Deceuninck-Quick Step had torn the peloton apart in the crosswinds before it ever got to km 66.2, the intermediate sprint at Taranto, hometown of a forgotten sporting genius. Iccus, who either won the 84th Olympic Games in 444 BC or the 70th Games in 470 BC, depending on your source, was a descendent of the Spartans, one of those marauding peoples who roamed the Mediterranean looking for places to colonise and exploit. He prepared for the Games the Spartan way, with a frugal diet and sexual abstention. His forebears would be proud to know that all athetes are Spartans these days. After all, the dietary revolution Iccus started has become a global phenomenon, with mutinational brands taking over the world of sport – except perhaps for Simon Pellaud, in the breakaway again today. Last time, on stage 4, he had the effrontery to exhibit his preferred mid-race food to the moto camera: Colombian bocadillo – a natural gel of concentrated guava juice. Take it as an act of resistance.

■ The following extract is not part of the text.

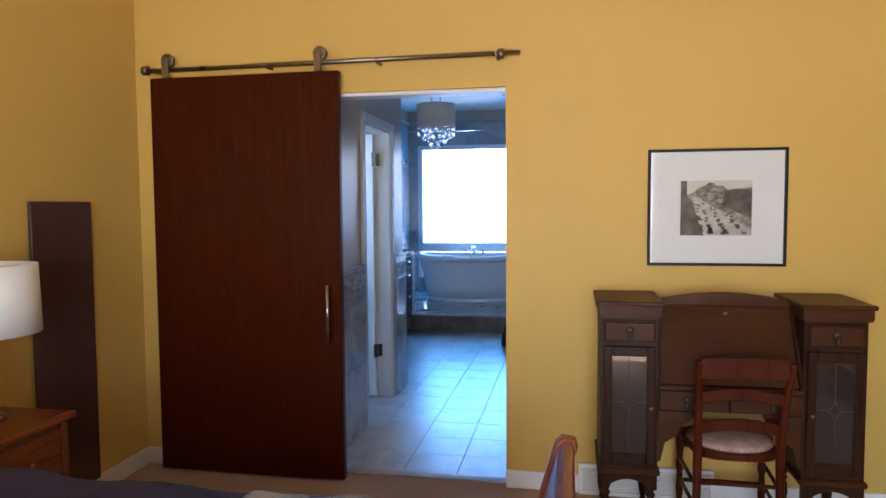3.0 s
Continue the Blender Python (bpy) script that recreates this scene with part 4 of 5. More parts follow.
def suzani():
    """The round flower pattern of the scatter cushion: rings, teeth and leaves raised a little on white linen."""
    m = pillow("scatter_cushion", .40, .40, .15, (-1.27, -2.655, .866), 26, -12, 6, LINEN, "white cushion embroidered with a teal and red flower ring", "cushion", seed=5)
    cols = {"teal": (.10, .26, .24), "blue": (.22, .36, .40), "red": (.22, .045, .035), "cream": (.66, .60, .50), "gold": (.33, .20, .035), "tan": (.30, .20, .09)}
    cols = {k: surface(k + "_embroidery", tuple(v * .8 for v in c), c, .9, 40, 500, .5) for k, c in cols.items()}

    def onto(y, z, lift):
        a, b = y / .20, z / .20
        t = max(0, 1 - min(1, abs(a)) ** 2.6) ** .55 * max(0, 1 - min(1, abs(b)) ** 2.6) ** .55
        wr = creases(a, b, 1, 5)
        return (.075 * t + wr * (t > .02) * min(1, 4 * t) + .003 + lift, y * (1 - .035 * (1 - abs(b) ** 2) * abs(a) ** 3), z * (1 - .03 * (1 - abs(a) ** 2) * abs(b) ** 3))

    def blob(bm, cy, cz, r0, r1, lift, teeth=0, amp=0.0, n=72, sq=1.0, turn=0.0):
        a, b = [], []
        for k in range(n):
            t = 2 * math.pi * k / n
            w = 1 + amp * math.cos(teeth * t) if teeth else 1
            for lst, r in ((a, r0), (b, r1 * w)):
                y, z = r * math.cos(t), r * math.sin(t) * sq
                lst.append(bm.verts.new(onto(cy + .014 * 0 + y * math.cos(turn) - z * math.sin(turn), cz + y * math.sin(turn) + z * math.cos(turn), lift)))
        for k in range(n):
            bm.faces.new((a[k], a[(k + 1) % n], b[(k + 1) % n], b[k])).smooth = True

    cy, cz = .01, .03
    for name, rows in (("blue", [(cy, cz, .098, .142, .004, 0, 0)]), ("teal", [(cy, cz, .138, .150, .005, 0, 0), (cy, cz, .092, .102, .005, 0, 0)]),
                       ("red", [(cy, cz, .060, .094, .0065, 18, .14)]), ("cream", [(cy, cz, .034, .066, .0075, 16, .10)]), ("tan", [(cy, cz, .024, .038, .009, 12, .12)]), ("gold", [(cy, cz, .0005, .026, .0085, 0, 0)])):
        bm = bmesh.new()
        for q in rows:
            blob(bm, *q[:5], teeth=q[5], amp=q[6])
        tagged(part("embroidery", bm, cols[name], m, name + " embroidered ring", local=True), kind="stuff")
    rnd = random.Random(3)
    for name, r in (("cream", 1.0), ("teal", .6), ("tan", .8)):
        bm = bmesh.new()
        for k in range(12):
            t = 2 * math.pi * (k + (.5 if name == "tan" else 0)) / 12
            y, z = cy + .178 * math.cos(t), cz + .178 * math.sin(t)
            if abs(y) < .19 and abs(z) < .2:
                blob(bm, y, z, .0005, .024 * r, .004 + (.002 if name == "teal" else 0), 3 if name != "tan" else 0, .18, 20, .7, t)
        for k in range(10):
            y, z = rnd.uniform(-.2, .2), -.19 + rnd.uniform(-.02, .05)
            blob(bm, y, z, .0005, .016 * r, .004, 4, .2, 16, .8, k)
        tagged(part("embroidery", bm, cols[name], m, name + " embroidered leaves", local=True), kind="stuff")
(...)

When it became clear that Vanhoucke, Pozzovivo and Fuglsang – 4th, 6th and 7th in GC – had missed the split, Kelderman’s Team Sunweb and Kruijswijk’s Team Jumbo Visma started working too. Such was their work rate, an ingenuous local might have believed they had been bitten by one of those huge wolf spiders common in the Apulia region, Lycosa tarantula, the poison of which was once believed to cause a syndrome called Tarantism, characterised by manic, frenzied dancing, First described in the 11th century, it was so common in the 16th and 17th centuries that Francesco Girolamo Cancellieri (1751 – 1826) wrote a treatise on the subject. “In the grip of this repulsive beast,” he wrote, “you cry, dance, throw up, tremble, laugh, go pale, faint, and suffer great pain. Sweating and antidotes help, but the sovereign and only remedy is music.”

Whence the Tarantella, which starts slow but soon accelerates in a frenetic crescendo. Were the team cars channelling it into their riders’ earpieces? Something must lie behind Thomas De Gendt’s amazing ubiquity: he made the early, four-man break. When they were caught, he dropped back through the first peloton, and the second one, to the third, looking for his team-mate, the Maglia Bianca Harm Vanhoucke, whom he then led him back to the peloton. After a crash beneath the “45 km to go” stanchion blocked the road entirely, holding up half the field, the indefatigable De Gendt did it all over again. Chapeau.

Were Groupama-FDJ using the same tune? either way, Arnaud Démare was unstoppable again today. And, for all the remarkable distinctness of the setting; despite the attractions of localism on one front, globalism on another, and sponsors’ demands on a third, it was striking that the French champion chose to appear on the podium not in his regular team sponsor’s shirt but in the colours of the French flag. Either the imagined community that exercises the greatest magnetism continues to be the national one, or it’s the only jersey he brought with him.